● TO DO:
Repeat every record exactly, but keep images out of the copy.

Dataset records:
....................

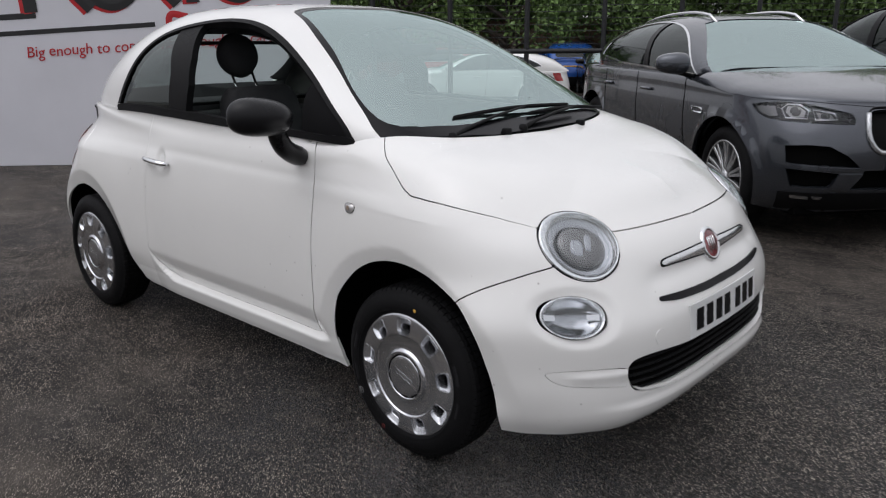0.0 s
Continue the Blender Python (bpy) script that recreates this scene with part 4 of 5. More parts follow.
YELLOW_DOT = material("yellow_paint_dot", (.65, .36, .05), .6, vary=.15, vscale=300)
RED_MARK = material("red_paint_mark", (.14, .018, .014), .7, vary=.2, vscale=300)
PALE_MARK = material("pale_stamp", (.15, .15, .15), .7, vary=.3, vscale=300)
w_fr = wheel(car, 0, -1)
wheel(car, 0, 1)
wheel(car, AXLE_R, -1)
wheel(car, AXLE_R, 1)
tyre_fr = next(o for o in w_fr.children if o.name.startswith("tyre"))
mark(tyre_fr, "yellow_dot", .056, .238, .0058, YELLOW_DOT)
mark(tyre_fr, "pale_stamp", -.214, -.120, .0125, PALE_MARK, .010)
for dx, dz in ((-.004, .004), (.005, .002), (.0, -.005), (-.005, -.003)):
    mark(tyre_fr, "stamp_spot", -.214 + dx, -.120 + dz, .0028, PALE_MARK)
mark(tyre_fr, "red_mark", -.105, -.222, .008, RED_MARK, .0045)

# ---- parked cars ----
def u_of(hull, w, z):
    """The sweep at which the front (or, for z as a pair, the back) has half width w at height z."""
    us = np.linspace(0, hull.nose_u, 400)
    return float(np.interp(-w, -hull.lower(us, z + 0 * us)[1], us))


def u_back(hull, w, z):
    us = np.linspace(hull.axle_r, hull.tail_u, 400)
    return float(np.interp(-w, -hull.lower(us, z + 0 * us)[1], us))


def flat_relief(hub, axle_r, r_arch):
    def relief(x, z):
        out = np.zeros(np.broadcast(x, z).shape)
        for axle in (0, axle_r):
            r = np.hypot(x - axle, z - hub)
            out = out + .018 * smooth((r_arch + .10 - r) / .06)
        mid = smooth((-r_arch - .06 - x) / .15) * smooth((x - axle_r - r_arch - .06) / .15)
        return out - mid * .030 * smooth((.62 - z) / .22)
    return relief


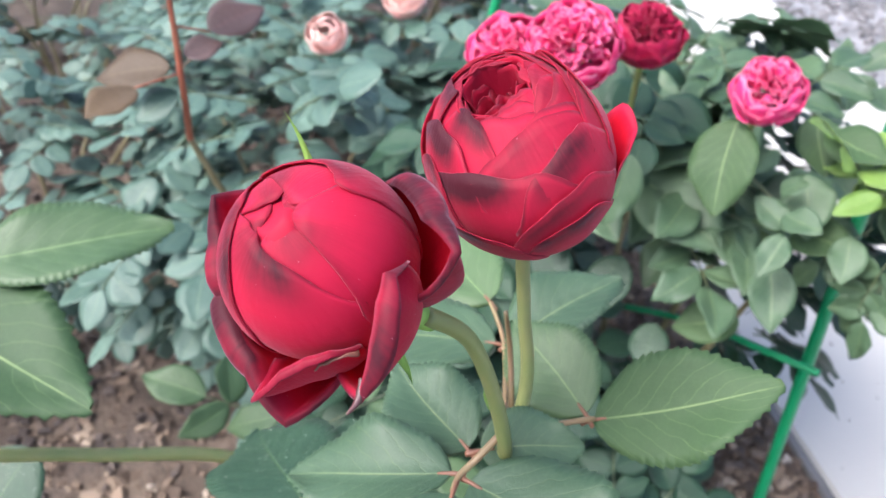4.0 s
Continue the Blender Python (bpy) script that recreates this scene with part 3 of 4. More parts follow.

....................

● WORKED SOLUTION:
0.0 s
Continue the Blender Python (bpy) script that recreates this scene with part 4 of 5. More parts follow.
YELLOW_DOT = material("yellow_paint_dot", (.65, .36, .05), .6, vary=.15, vscale=300)
RED_MARK = material("red_paint_mark", (.14, .018, .014), .7, vary=.2, vscale=300)
PALE_MARK = material("pale_stamp", (.15, .15, .15), .7, vary=.3, vscale=300)
w_fr = wheel(car, 0, -1)
wheel(car, 0, 1)
wheel(car, AXLE_R, -1)
wheel(car, AXLE_R, 1)
tyre_fr = next(o for o in w_fr.children if o.name.startswith("tyre"))
mark(tyre_fr, "yellow_dot", .056, .238, .0058, YELLOW_DOT)
mark(tyre_fr, "pale_stamp", -.214, -.120, .0125, PALE_MARK, .010)
for dx, dz in ((-.004, .004), (.005, .002), (.0, -.005), (-.005, -.003)):
    mark(tyre_fr, "stamp_spot", -.214 + dx, -.120 + dz, .0028, PALE_MARK)
mark(tyre_fr, "red_mark", -.105, -.222, .008, RED_MARK, .0045)

# ---- parked cars ----
def u_of(hull, w, z):
    """The sweep at which the front (or, for z as a pair, the back) has half width w at height z."""
    us = np.linspace(0, hull.nose_u, 400)
    return float(np.interp(-w, -hull.lower(us, z + 0 * us)[1], us))


def u_back(hull, w, z):
    us = np.linspace(hull.axle_r, hull.tail_u, 400)
    return float(np.interp(-w, -hull.lower(us, z + 0 * us)[1], us))


def flat_relief(hub, axle_r, r_arch):
    def relief(x, z):
        out = np.zeros(np.broadcast(x, z).shape)
        for axle in (0, axle_r):
            r = np.hypot(x - axle, z - hub)
            out = out + .018 * smooth((r_arch + .10 - r) / .06)
        mid = smooth((-r_arch - .06 - x) / .15) * smooth((x - axle_r - r_arch - .06) / .15)
        return out - mid * .030 * smooth((.62 - z) / .22)
    return relief


4.0 s
Continue the Blender Python (bpy) script that recreates this scene with part 3 of 4. More parts follow.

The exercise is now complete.